#### Directions for this task:
Reproduce each record exactly.

Saved entries:
■ ■ ■ ■ ■ ■ ■

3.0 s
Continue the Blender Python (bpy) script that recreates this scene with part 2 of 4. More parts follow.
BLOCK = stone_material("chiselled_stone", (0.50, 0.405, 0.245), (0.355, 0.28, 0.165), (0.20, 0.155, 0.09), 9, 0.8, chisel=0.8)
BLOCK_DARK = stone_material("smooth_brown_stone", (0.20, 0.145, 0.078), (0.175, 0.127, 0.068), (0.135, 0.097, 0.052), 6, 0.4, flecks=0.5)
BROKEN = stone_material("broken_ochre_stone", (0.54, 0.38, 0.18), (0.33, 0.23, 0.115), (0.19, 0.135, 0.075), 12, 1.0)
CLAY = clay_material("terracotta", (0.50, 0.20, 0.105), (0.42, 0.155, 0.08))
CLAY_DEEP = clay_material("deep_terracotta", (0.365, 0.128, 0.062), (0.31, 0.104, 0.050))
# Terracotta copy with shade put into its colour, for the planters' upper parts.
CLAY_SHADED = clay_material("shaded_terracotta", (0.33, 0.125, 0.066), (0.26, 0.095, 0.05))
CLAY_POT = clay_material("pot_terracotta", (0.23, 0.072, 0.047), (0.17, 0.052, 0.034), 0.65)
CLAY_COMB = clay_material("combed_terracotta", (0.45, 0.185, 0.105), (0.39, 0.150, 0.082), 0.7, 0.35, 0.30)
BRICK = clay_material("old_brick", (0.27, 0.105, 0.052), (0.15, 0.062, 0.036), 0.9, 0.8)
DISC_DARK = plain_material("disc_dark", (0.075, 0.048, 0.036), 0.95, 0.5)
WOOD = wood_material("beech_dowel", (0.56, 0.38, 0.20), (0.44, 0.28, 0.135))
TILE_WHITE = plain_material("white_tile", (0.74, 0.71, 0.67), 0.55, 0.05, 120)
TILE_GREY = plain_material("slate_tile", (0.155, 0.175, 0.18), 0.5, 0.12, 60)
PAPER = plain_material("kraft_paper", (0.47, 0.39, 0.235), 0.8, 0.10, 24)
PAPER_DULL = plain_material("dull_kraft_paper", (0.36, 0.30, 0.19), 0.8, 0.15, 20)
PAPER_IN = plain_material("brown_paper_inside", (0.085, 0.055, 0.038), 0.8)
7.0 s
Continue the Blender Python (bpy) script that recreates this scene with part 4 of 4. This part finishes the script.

■ ■ ■ ■ ■ ■ ■

#### Task answer:
3.0 s
Continue the Blender Python (bpy) script that recreates this scene with part 2 of 4. More parts follow.
BLOCK = stone_material("chiselled_stone", (0.50, 0.405, 0.245), (0.355, 0.28, 0.165), (0.20, 0.155, 0.09), 9, 0.8, chisel=0.8)
BLOCK_DARK = stone_material("smooth_brown_stone", (0.20, 0.145, 0.078), (0.175, 0.127, 0.068), (0.135, 0.097, 0.052), 6, 0.4, flecks=0.5)
BROKEN = stone_material("broken_ochre_stone", (0.54, 0.38, 0.18), (0.33, 0.23, 0.115), (0.19, 0.135, 0.075), 12, 1.0)
CLAY = clay_material("terracotta", (0.50, 0.20, 0.105), (0.42, 0.155, 0.08))
CLAY_DEEP = clay_material("deep_terracotta", (0.365, 0.128, 0.062), (0.31, 0.104, 0.050))
# Terracotta copy with shade put into its colour, for the planters' upper parts.
CLAY_SHADED = clay_material("shaded_terracotta", (0.33, 0.125, 0.066), (0.26, 0.095, 0.05))
CLAY_POT = clay_material("pot_terracotta", (0.23, 0.072, 0.047), (0.17, 0.052, 0.034), 0.65)
CLAY_COMB = clay_material("combed_terracotta", (0.45, 0.185, 0.105), (0.39, 0.150, 0.082), 0.7, 0.35, 0.30)
BRICK = clay_material("old_brick", (0.27, 0.105, 0.052), (0.15, 0.062, 0.036), 0.9, 0.8)
DISC_DARK = plain_material("disc_dark", (0.075, 0.048, 0.036), 0.95, 0.5)
WOOD = wood_material("beech_dowel", (0.56, 0.38, 0.20), (0.44, 0.28, 0.135))
TILE_WHITE = plain_material("white_tile", (0.74, 0.71, 0.67), 0.55, 0.05, 120)
TILE_GREY = plain_material("slate_tile", (0.155, 0.175, 0.18), 0.5, 0.12, 60)
PAPER = plain_material("kraft_paper", (0.47, 0.39, 0.235), 0.8, 0.10, 24)
PAPER_DULL = plain_material("dull_kraft_paper", (0.36, 0.30, 0.19), 0.8, 0.15, 20)
PAPER_IN = plain_material("brown_paper_inside", (0.085, 0.055, 0.038), 0.8)
7.0 s
Continue the Blender Python (bpy) script that recreates this scene with part 4 of 4. This part finishes the script.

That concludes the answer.